§ **Task to carry out**: Give back the full listing, character for character, with no pictures.

= = = = =

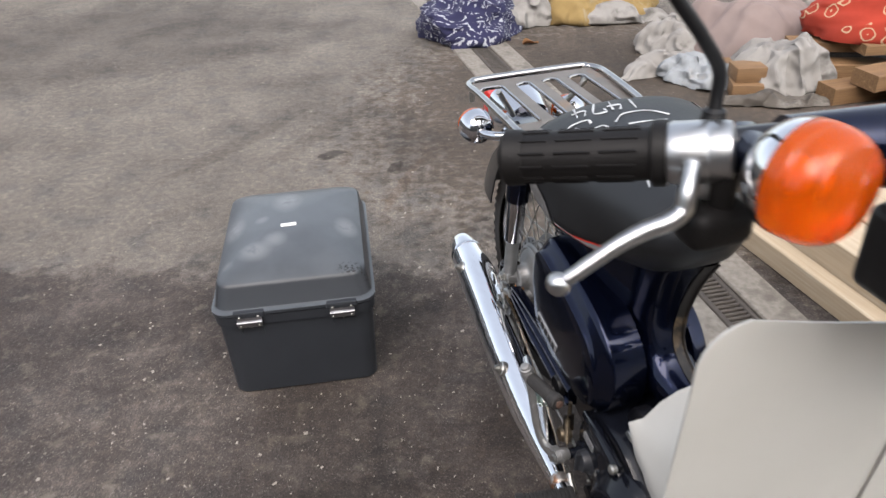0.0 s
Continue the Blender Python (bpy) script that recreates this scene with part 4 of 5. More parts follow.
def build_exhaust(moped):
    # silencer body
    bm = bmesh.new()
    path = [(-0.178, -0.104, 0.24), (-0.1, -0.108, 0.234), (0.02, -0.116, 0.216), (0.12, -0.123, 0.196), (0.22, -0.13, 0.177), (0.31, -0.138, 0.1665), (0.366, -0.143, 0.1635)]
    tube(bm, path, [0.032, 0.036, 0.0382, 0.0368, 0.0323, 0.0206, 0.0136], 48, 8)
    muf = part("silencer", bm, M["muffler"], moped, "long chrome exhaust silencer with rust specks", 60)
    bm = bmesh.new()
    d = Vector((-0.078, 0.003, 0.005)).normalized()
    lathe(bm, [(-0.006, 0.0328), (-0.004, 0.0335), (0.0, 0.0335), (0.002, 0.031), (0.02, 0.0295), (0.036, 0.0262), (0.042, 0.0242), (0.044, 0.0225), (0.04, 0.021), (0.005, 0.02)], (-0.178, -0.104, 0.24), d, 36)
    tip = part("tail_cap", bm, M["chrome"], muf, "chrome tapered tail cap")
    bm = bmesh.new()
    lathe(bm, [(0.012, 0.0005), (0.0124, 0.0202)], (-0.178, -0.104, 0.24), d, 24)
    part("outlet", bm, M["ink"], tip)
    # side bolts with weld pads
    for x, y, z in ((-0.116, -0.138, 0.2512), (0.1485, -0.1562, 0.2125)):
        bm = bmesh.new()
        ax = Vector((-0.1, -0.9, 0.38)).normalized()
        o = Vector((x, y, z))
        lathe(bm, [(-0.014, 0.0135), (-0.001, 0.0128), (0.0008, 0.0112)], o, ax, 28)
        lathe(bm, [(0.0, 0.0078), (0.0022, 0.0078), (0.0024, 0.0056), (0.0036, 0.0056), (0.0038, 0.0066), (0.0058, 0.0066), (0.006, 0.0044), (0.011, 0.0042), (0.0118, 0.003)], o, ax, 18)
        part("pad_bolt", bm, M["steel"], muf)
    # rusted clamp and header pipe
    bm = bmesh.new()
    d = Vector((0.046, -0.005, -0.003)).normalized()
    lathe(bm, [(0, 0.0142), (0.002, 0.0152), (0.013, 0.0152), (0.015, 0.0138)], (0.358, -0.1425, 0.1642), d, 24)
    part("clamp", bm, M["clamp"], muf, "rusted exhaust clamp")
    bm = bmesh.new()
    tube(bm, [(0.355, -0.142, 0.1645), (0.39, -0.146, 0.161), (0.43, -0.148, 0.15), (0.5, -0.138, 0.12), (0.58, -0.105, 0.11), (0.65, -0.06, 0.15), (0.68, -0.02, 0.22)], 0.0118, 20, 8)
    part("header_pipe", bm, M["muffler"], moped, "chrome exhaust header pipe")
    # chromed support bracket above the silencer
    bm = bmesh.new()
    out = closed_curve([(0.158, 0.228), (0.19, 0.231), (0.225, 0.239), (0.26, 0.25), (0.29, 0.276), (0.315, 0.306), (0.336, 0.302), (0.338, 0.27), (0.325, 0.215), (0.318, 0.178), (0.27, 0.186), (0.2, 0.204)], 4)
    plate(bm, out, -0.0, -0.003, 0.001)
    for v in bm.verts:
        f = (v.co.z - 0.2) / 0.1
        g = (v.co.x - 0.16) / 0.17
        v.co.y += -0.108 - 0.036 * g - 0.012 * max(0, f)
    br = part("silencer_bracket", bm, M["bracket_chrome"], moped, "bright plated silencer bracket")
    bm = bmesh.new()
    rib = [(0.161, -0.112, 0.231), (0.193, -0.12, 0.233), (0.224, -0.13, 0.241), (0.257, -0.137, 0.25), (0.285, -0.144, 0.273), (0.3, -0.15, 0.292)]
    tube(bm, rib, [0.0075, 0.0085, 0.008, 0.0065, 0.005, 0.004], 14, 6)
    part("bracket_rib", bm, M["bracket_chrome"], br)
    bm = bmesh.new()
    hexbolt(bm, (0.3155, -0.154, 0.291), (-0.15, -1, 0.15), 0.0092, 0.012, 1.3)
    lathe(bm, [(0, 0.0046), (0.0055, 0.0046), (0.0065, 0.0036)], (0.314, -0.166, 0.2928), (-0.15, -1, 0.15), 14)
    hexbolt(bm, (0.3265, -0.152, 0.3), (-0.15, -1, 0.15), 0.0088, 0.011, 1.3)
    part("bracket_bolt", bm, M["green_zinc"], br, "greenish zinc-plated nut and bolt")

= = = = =

§ **Solved problem**:
0.0 s
Continue the Blender Python (bpy) script that recreates this scene with part 4 of 5. More parts follow.
def build_exhaust(moped):
    # silencer body
    bm = bmesh.new()
    path = [(-0.178, -0.104, 0.24), (-0.1, -0.108, 0.234), (0.02, -0.116, 0.216), (0.12, -0.123, 0.196), (0.22, -0.13, 0.177), (0.31, -0.138, 0.1665), (0.366, -0.143, 0.1635)]
    tube(bm, path, [0.032, 0.036, 0.0382, 0.0368, 0.0323, 0.0206, 0.0136], 48, 8)
    muf = part("silencer", bm, M["muffler"], moped, "long chrome exhaust silencer with rust specks", 60)
    bm = bmesh.new()
    d = Vector((-0.078, 0.003, 0.005)).normalized()
    lathe(bm, [(-0.006, 0.0328), (-0.004, 0.0335), (0.0, 0.0335), (0.002, 0.031), (0.02, 0.0295), (0.036, 0.0262), (0.042, 0.0242), (0.044, 0.0225), (0.04, 0.021), (0.005, 0.02)], (-0.178, -0.104, 0.24), d, 36)
    tip = part("tail_cap", bm, M["chrome"], muf, "chrome tapered tail cap")
    bm = bmesh.new()
    lathe(bm, [(0.012, 0.0005), (0.0124, 0.0202)], (-0.178, -0.104, 0.24), d, 24)
    part("outlet", bm, M["ink"], tip)
    # side bolts with weld pads
    for x, y, z in ((-0.116, -0.138, 0.2512), (0.1485, -0.1562, 0.2125)):
        bm = bmesh.new()
        ax = Vector((-0.1, -0.9, 0.38)).normalized()
        o = Vector((x, y, z))
        lathe(bm, [(-0.014, 0.0135), (-0.001, 0.0128), (0.0008, 0.0112)], o, ax, 28)
        lathe(bm, [(0.0, 0.0078), (0.0022, 0.0078), (0.0024, 0.0056), (0.0036, 0.0056), (0.0038, 0.0066), (0.0058, 0.0066), (0.006, 0.0044), (0.011, 0.0042), (0.0118, 0.003)], o, ax, 18)
        part("pad_bolt", bm, M["steel"], muf)
    # rusted clamp and header pipe
    bm = bmesh.new()
    d = Vector((0.046, -0.005, -0.003)).normalized()
    lathe(bm, [(0, 0.0142), (0.002, 0.0152), (0.013, 0.0152), (0.015, 0.0138)], (0.358, -0.1425, 0.1642), d, 24)
    part("clamp", bm, M["clamp"], muf, "rusted exhaust clamp")
    bm = bmesh.new()
    tube(bm, [(0.355, -0.142, 0.1645), (0.39, -0.146, 0.161), (0.43, -0.148, 0.15), (0.5, -0.138, 0.12), (0.58, -0.105, 0.11), (0.65, -0.06, 0.15), (0.68, -0.02, 0.22)], 0.0118, 20, 8)
    part("header_pipe", bm, M["muffler"], moped, "chrome exhaust header pipe")
    # chromed support bracket above the silencer
    bm = bmesh.new()
    out = closed_curve([(0.158, 0.228), (0.19, 0.231), (0.225, 0.239), (0.26, 0.25), (0.29, 0.276), (0.315, 0.306), (0.336, 0.302), (0.338, 0.27), (0.325, 0.215), (0.318, 0.178), (0.27, 0.186), (0.2, 0.204)], 4)
    plate(bm, out, -0.0, -0.003, 0.001)
    for v in bm.verts:
        f = (v.co.z - 0.2) / 0.1
        g = (v.co.x - 0.16) / 0.17
        v.co.y += -0.108 - 0.036 * g - 0.012 * max(0, f)
    br = part("silencer_bracket", bm, M["bracket_chrome"], moped, "bright plated silencer bracket")
    bm = bmesh.new()
    rib = [(0.161, -0.112, 0.231), (0.193, -0.12, 0.233), (0.224, -0.13, 0.241), (0.257, -0.137, 0.25), (0.285, -0.144, 0.273), (0.3, -0.15, 0.292)]
    tube(bm, rib, [0.0075, 0.0085, 0.008, 0.0065, 0.005, 0.004], 14, 6)
    part("bracket_rib", bm, M["bracket_chrome"], br)
    bm = bmesh.new()
    hexbolt(bm, (0.3155, -0.154, 0.291), (-0.15, -1, 0.15), 0.0092, 0.012, 1.3)
    lathe(bm, [(0, 0.0046), (0.0055, 0.0046), (0.0065, 0.0036)], (0.314, -0.166, 0.2928), (-0.15, -1, 0.15), 14)
    hexbolt(bm, (0.3265, -0.152, 0.3), (-0.15, -1, 0.15), 0.0088, 0.011, 1.3)
    part("bracket_bolt", bm, M["green_zinc"], br, "greenish zinc-plated nut and bolt")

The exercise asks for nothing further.